---------- RECORDS FOR THE TASK ----------
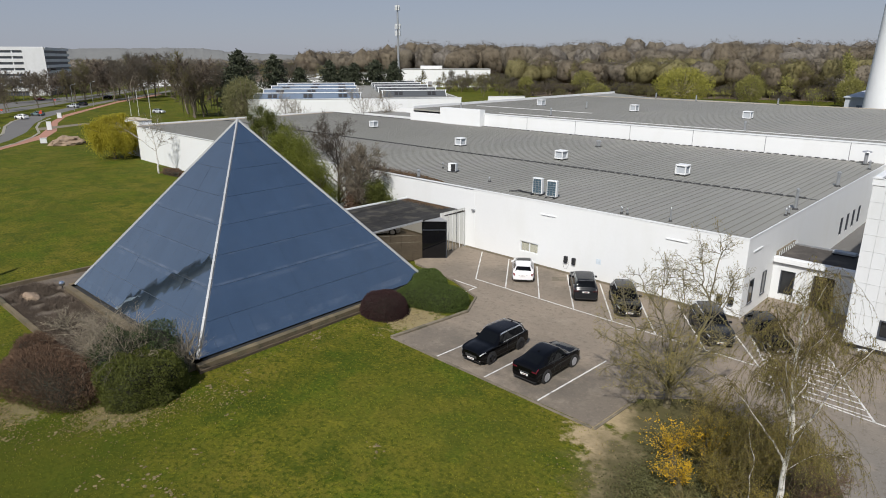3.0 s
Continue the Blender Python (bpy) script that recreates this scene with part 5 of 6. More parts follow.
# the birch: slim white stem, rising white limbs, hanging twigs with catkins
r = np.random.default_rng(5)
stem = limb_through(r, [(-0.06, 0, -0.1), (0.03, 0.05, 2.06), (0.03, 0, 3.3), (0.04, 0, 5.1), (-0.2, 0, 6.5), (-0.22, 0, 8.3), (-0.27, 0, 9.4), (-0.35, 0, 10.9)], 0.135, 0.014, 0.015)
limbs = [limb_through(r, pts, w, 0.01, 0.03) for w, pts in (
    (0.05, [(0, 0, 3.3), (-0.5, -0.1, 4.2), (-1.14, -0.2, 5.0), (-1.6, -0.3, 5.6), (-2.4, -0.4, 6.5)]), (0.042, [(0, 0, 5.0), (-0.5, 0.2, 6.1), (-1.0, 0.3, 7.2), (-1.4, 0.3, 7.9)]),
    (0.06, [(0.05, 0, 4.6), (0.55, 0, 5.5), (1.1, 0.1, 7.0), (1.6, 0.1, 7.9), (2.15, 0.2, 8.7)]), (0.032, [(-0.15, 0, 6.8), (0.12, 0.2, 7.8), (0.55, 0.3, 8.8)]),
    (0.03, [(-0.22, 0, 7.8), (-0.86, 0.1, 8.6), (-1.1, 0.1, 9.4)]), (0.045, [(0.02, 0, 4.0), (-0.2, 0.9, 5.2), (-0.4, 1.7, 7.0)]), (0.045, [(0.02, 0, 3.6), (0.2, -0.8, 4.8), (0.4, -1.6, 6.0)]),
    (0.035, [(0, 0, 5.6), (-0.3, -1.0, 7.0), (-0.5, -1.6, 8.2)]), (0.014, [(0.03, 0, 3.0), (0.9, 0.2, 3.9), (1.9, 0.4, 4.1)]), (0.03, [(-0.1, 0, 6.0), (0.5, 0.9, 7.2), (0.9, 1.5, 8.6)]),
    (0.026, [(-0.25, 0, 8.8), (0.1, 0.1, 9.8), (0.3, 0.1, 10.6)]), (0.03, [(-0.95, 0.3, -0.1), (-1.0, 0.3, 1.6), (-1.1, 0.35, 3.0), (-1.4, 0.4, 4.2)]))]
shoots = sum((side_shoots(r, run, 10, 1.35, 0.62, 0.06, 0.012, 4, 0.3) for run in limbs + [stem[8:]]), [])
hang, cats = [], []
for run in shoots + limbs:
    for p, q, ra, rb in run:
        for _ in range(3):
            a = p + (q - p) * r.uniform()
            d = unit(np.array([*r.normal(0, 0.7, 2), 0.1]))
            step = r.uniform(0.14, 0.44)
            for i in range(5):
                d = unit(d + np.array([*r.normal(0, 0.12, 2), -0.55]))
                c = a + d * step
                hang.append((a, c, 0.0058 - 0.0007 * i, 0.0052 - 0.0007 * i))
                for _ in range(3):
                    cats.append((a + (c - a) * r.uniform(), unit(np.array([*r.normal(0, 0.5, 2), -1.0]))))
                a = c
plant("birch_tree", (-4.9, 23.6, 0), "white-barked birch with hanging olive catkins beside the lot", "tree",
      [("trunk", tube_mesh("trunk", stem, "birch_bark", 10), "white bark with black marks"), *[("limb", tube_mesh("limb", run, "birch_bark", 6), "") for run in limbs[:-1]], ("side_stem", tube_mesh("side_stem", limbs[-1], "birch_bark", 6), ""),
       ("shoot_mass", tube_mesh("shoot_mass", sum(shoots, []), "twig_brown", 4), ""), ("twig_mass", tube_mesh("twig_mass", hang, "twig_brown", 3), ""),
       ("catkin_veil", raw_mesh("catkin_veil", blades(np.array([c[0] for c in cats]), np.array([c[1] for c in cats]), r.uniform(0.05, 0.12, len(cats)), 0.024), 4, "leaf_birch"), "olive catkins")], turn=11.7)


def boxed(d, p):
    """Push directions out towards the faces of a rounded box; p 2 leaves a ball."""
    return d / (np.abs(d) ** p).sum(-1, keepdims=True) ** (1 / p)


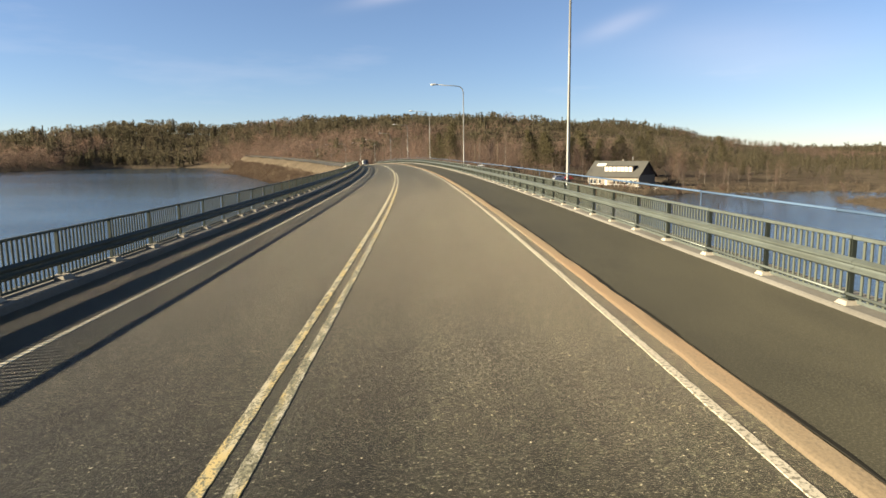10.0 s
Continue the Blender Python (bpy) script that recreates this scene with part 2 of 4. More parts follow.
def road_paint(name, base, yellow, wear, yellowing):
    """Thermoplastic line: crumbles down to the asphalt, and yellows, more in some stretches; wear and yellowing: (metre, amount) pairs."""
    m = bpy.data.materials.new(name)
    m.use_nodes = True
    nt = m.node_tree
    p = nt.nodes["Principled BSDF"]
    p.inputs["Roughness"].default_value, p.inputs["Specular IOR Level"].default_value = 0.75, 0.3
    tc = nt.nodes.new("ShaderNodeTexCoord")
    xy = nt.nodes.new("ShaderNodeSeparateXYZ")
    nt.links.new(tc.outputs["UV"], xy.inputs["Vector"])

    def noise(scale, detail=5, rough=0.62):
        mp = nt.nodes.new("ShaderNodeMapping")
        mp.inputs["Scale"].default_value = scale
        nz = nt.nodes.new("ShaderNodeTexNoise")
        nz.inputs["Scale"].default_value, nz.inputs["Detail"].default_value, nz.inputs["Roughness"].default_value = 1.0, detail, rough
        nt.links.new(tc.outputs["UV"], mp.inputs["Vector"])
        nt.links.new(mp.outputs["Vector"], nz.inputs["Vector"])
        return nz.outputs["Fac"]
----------
### AIM OF THE TASK
What is the number of lines above that contain the string "Continue"? Answer with the number alone.

### CORRECT RESULT
2